Starting at the top of the listing, extract every line up to and including the one with "random.seed(0), np.random.seed(0), noise.seed_set(1)". Pictures stay out of the copy.
[START OF Information shown]
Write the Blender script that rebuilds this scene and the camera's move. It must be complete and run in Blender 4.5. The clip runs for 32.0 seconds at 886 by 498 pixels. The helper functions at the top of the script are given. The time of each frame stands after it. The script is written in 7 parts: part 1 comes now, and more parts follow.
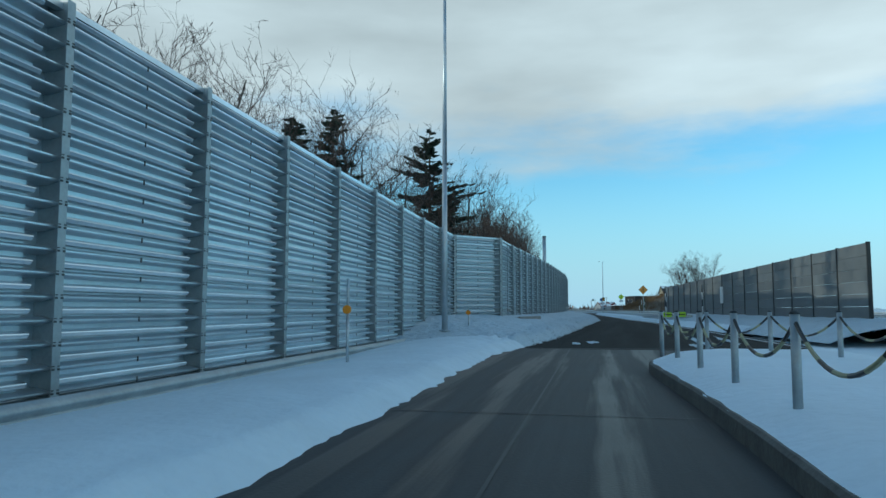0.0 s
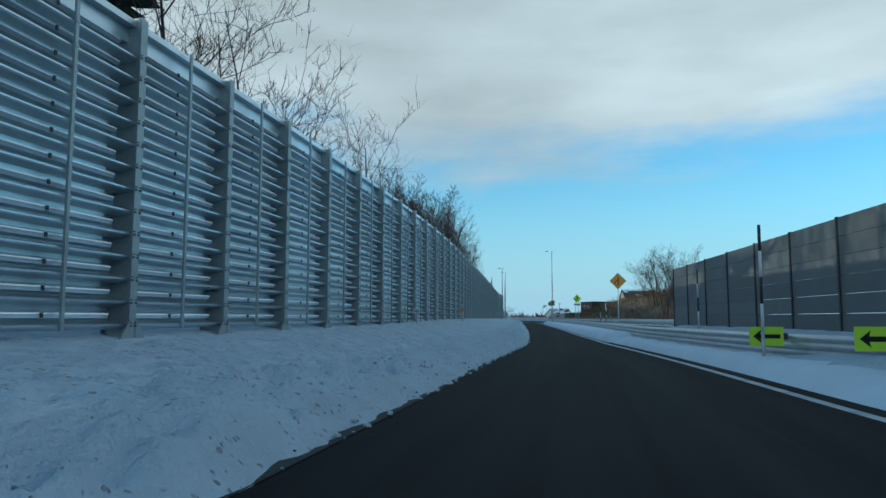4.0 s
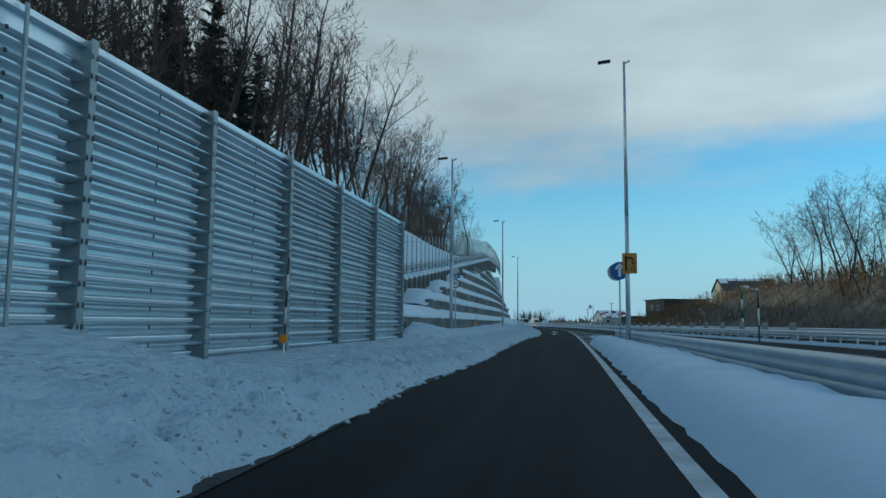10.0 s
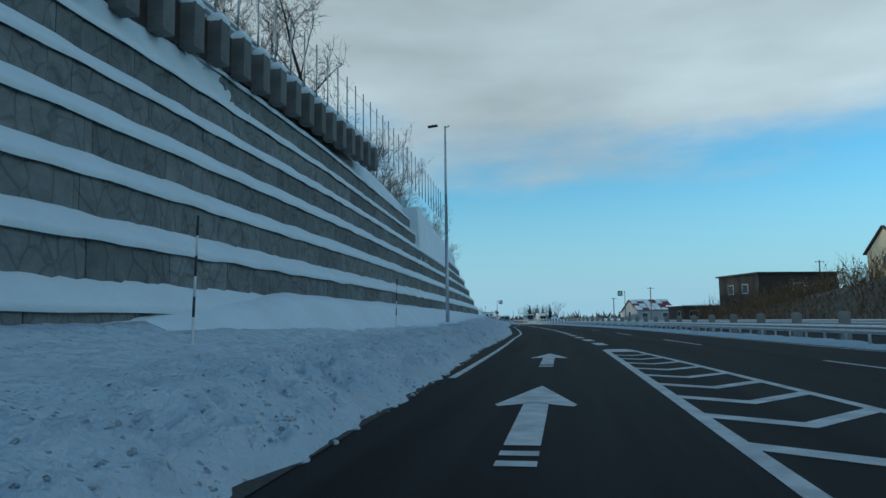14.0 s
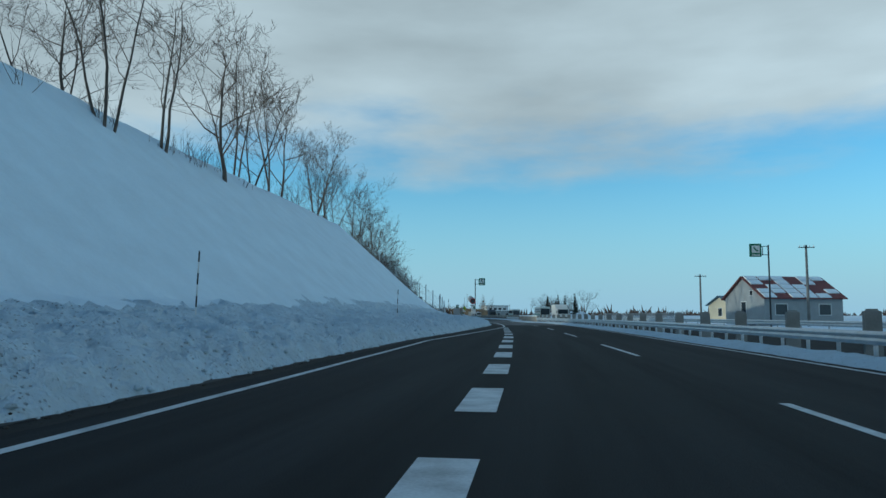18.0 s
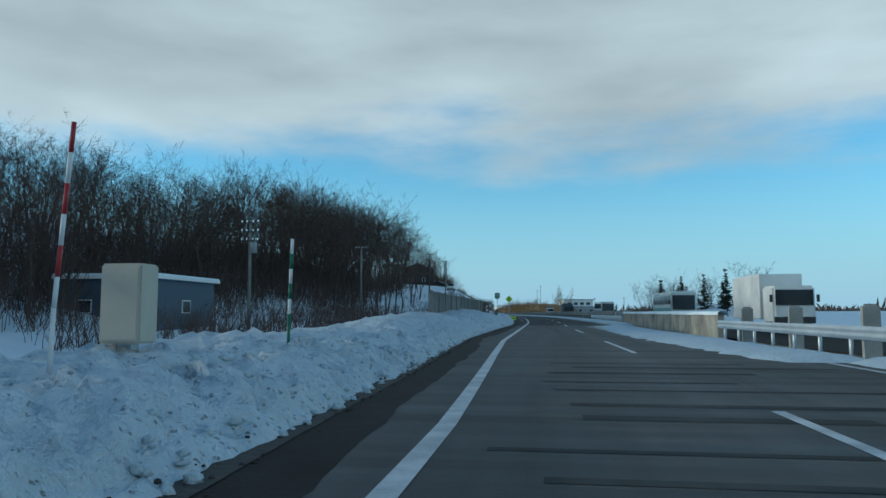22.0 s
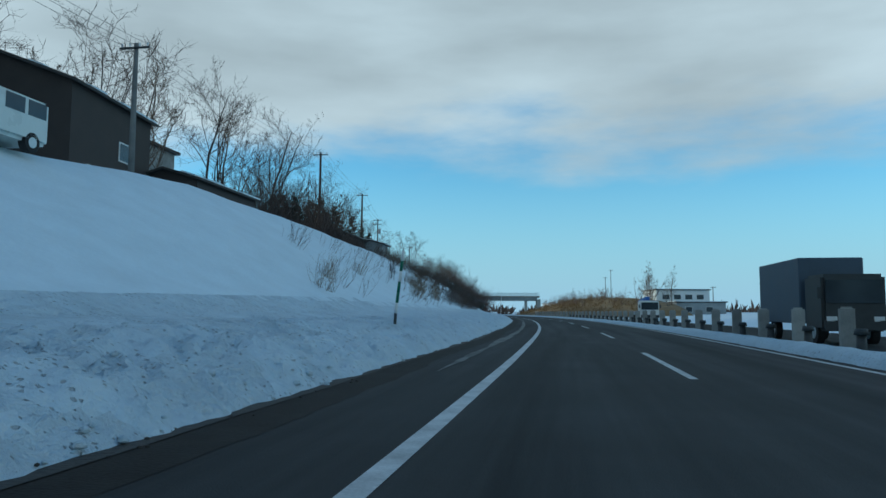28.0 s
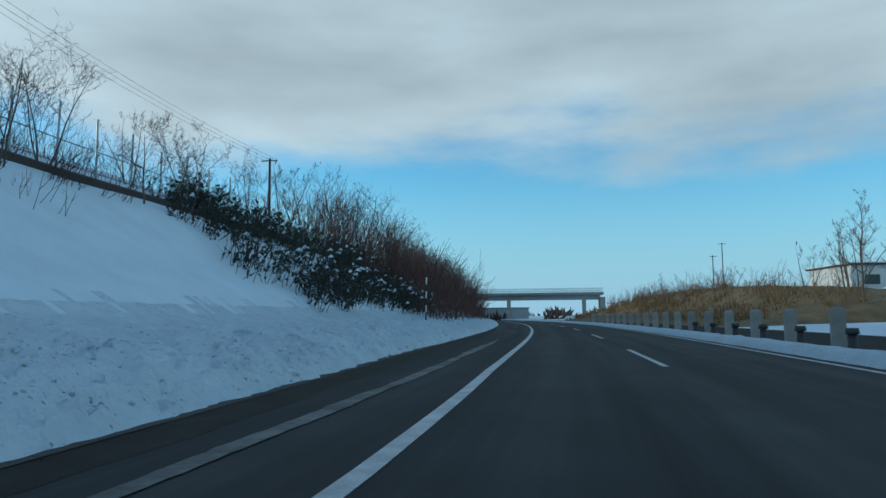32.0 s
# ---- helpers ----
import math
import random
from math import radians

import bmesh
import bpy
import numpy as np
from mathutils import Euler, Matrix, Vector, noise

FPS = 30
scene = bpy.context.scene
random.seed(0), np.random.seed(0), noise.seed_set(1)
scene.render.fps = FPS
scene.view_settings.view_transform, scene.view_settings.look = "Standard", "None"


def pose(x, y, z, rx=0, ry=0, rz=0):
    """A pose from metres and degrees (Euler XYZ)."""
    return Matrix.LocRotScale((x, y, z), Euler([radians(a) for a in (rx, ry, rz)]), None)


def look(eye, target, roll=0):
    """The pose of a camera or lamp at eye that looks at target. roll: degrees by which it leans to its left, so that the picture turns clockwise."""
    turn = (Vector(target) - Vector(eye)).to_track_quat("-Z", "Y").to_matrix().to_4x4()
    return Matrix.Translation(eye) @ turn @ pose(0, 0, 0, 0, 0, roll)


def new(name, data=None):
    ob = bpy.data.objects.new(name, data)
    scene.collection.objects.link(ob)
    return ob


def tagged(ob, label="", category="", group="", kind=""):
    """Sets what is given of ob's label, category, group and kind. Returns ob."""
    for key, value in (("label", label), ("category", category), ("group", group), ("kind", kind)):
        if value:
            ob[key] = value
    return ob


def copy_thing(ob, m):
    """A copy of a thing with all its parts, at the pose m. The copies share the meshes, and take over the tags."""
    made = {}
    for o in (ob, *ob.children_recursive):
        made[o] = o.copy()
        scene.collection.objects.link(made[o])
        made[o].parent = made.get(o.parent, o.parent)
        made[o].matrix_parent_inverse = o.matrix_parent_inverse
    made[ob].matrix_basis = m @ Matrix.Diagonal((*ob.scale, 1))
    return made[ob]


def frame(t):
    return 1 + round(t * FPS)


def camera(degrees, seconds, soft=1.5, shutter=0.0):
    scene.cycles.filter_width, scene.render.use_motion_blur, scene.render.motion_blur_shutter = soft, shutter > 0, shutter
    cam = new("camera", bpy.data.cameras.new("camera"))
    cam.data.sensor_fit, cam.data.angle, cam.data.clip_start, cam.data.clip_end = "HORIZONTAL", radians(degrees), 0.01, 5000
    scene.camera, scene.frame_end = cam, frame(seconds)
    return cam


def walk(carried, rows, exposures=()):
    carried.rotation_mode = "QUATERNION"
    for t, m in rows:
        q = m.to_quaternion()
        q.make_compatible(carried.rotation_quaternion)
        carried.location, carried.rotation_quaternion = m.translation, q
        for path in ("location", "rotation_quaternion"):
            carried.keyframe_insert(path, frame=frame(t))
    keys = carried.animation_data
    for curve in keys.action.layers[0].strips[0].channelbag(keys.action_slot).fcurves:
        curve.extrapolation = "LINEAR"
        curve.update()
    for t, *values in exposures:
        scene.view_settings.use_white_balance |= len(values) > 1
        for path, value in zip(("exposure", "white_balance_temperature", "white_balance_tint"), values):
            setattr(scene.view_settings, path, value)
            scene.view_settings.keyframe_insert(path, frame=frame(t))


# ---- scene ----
[END OF Information shown]
## Answer below
Write the Blender script that rebuilds this scene and the camera's move. It must be complete and run in Blender 4.5. The clip runs for 32.0 seconds at 886 by 498 pixels. The helper functions at the top of the script are given. The time of each frame stands after it. The script is written in 7 parts: part 1 comes now, and more parts follow.
0.0 s
4.0 s
10.0 s
14.0 s
18.0 s
22.0 s
28.0 s
32.0 s
# ---- helpers ----
import math
import random
from math import radians

import bmesh
import bpy
import numpy as np
from mathutils import Euler, Matrix, Vector, noise

FPS = 30
scene = bpy.context.scene
random.seed(0), np.random.seed(0), noise.seed_set(1)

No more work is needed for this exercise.